Partial updates to the Generic Activity Report for FY 2015 were recently published and, while we see a recent surge of approvals, the number of Complete Response Letters (CRLs) issued appears to be flat across all of the first three GDUFA Cohort years.
|Actions this FY||FY 2013||FY 2014||FY2015|
|Refuse to Receive||150||173||186*|
|CMF Complete Assessment||1699||1706||775*|
*- thru August 2015
What does this chart tell us about FY 2015 and the progress the Office of Generic Drugs (OGD) has made?
- OGD approved more ANDAs in FY 2015 than since at least 2009 with the exception of 2012 when they approved 517 ANDAs.
- It appears that OGD is refusing-to-receive (RTR) a larger number of ANDAs as GDUFA rolls along (remember that September numbers are not in for the FY 2015 and still OGD has RTR-d 13 more than FY 2014).
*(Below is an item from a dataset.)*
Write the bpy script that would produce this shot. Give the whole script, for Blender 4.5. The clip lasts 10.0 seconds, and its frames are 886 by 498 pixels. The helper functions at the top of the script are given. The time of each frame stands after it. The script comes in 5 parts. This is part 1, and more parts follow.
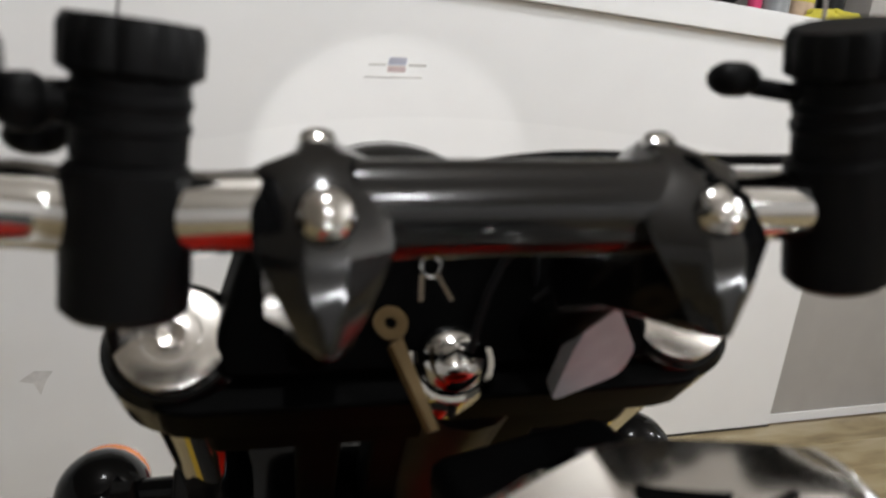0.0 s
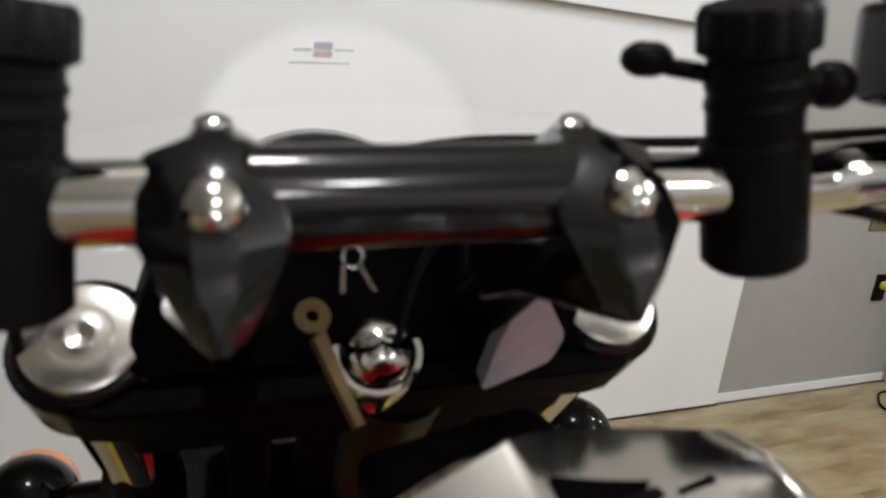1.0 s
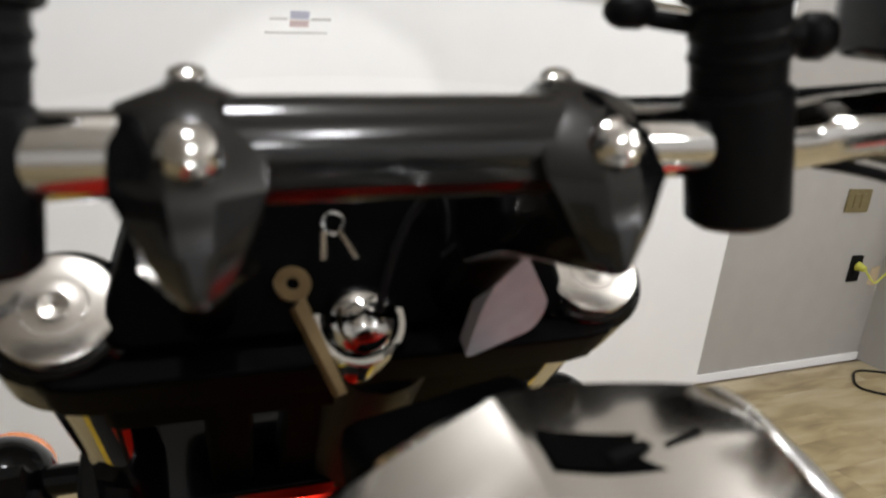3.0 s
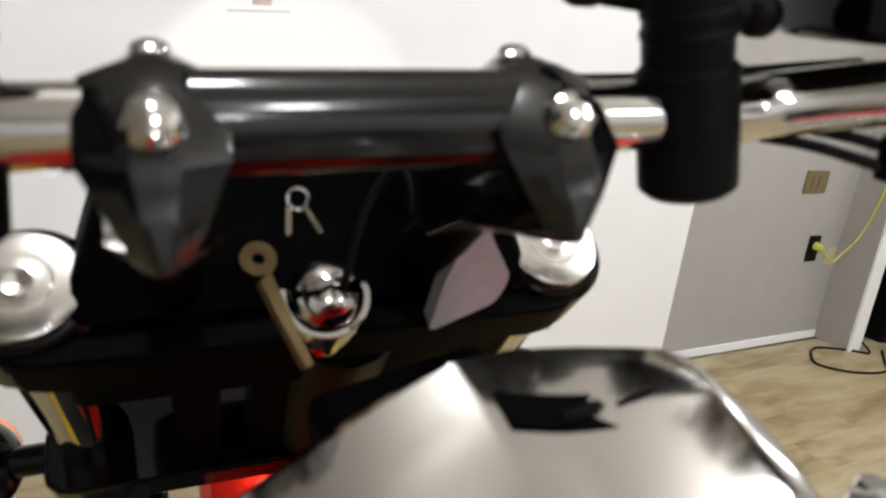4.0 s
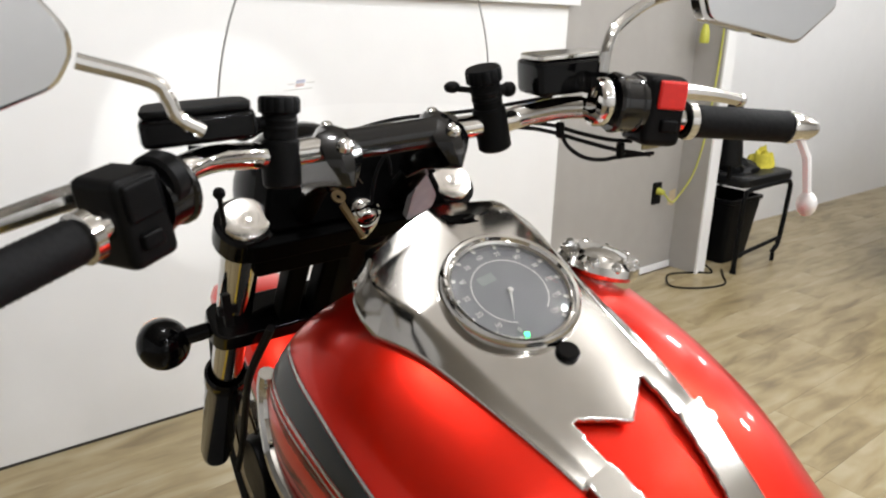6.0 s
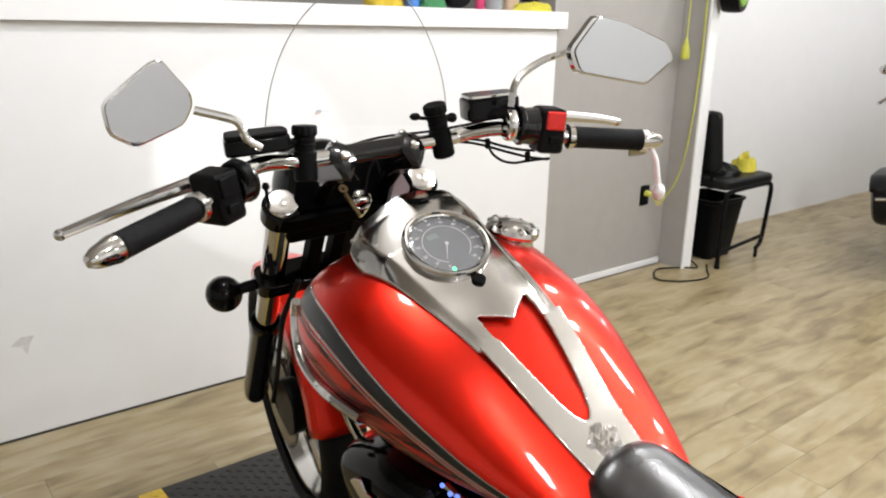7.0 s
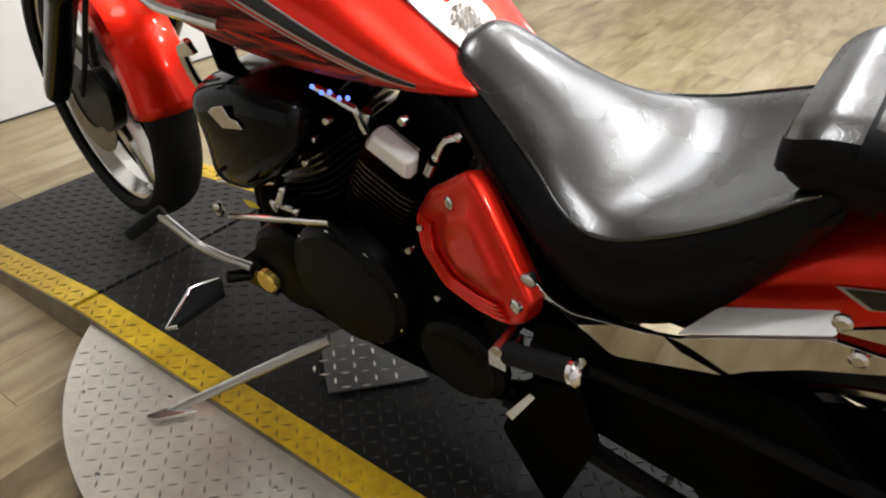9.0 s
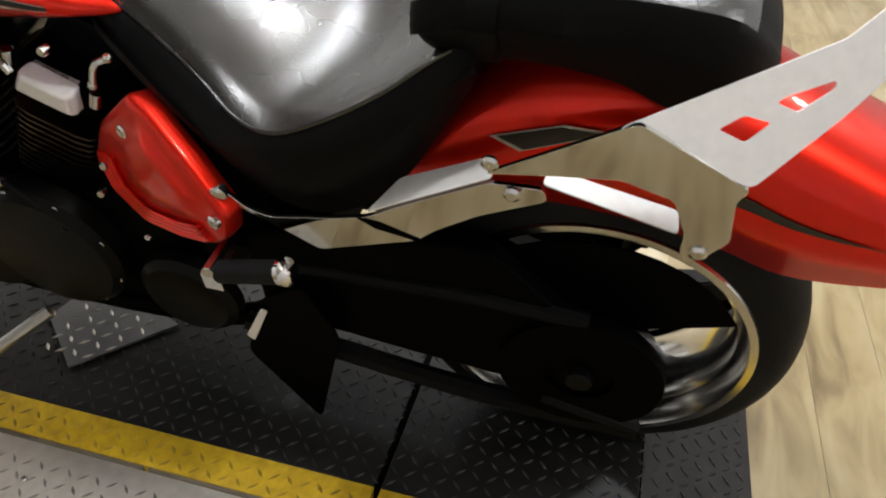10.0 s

The numbers for RTRs have trended up each successive year of GDUFA so far. Interesting also is the fact that the number of receipts are way off for FY 2015, where 509 ANDAs were received vs. FY 2014 when 1473 ANDA were received. Thus, the % of RTR actions was much higher in FY 2015.
- It seems CRLs have not increased proportionally to the large increase in staff and the final training of those staff, as the numbers of CRLs are fairly consistent across all three GDUFA years (again, remembering that the September 2015 figures for CRLs have not yet been reported). But just, to stay even with previous year productivity in this arena, OGD would have had to issue about 200 CRLs in September.
- DMF reviews dropped considerably, but that is understandable since, once the DMF undergoes its initial review, then the specific DMF does not have to be reviewed with each successive DMF reference for other ANDAs. One would assume that OGD is using those excess resources that would have been reviewing DMFs to work on either CMC supplements or ANDAs.
Parsing the numbers, it is easy to make casual observations about trends, but I don’t really think that we have enough data points yet to make any reasonable overall generalizations. I am a bit surprised at the CRL total for the year; maybe they would be higher if OGD was not trying to drive ANDAs to approval instead of just issuing a CRL. However, we must remember that hiring and training under GDUFA was really over a three-year span. Thus, some 600 direct review positions and another 300 + generic drug review support positions outside of OGD and Office of Product Quality (OPQ) has not yet translated into significantly increased visible output. We will definitely give OGD and OPQ credit for taking steps to improve communication, review efficiency, and processes transparency and address issues outside of the GDUFA Goals Letter, but, as we all know, numbers speak louder than words. We will keep an eye on these numbers and we do believe they will continue to improve.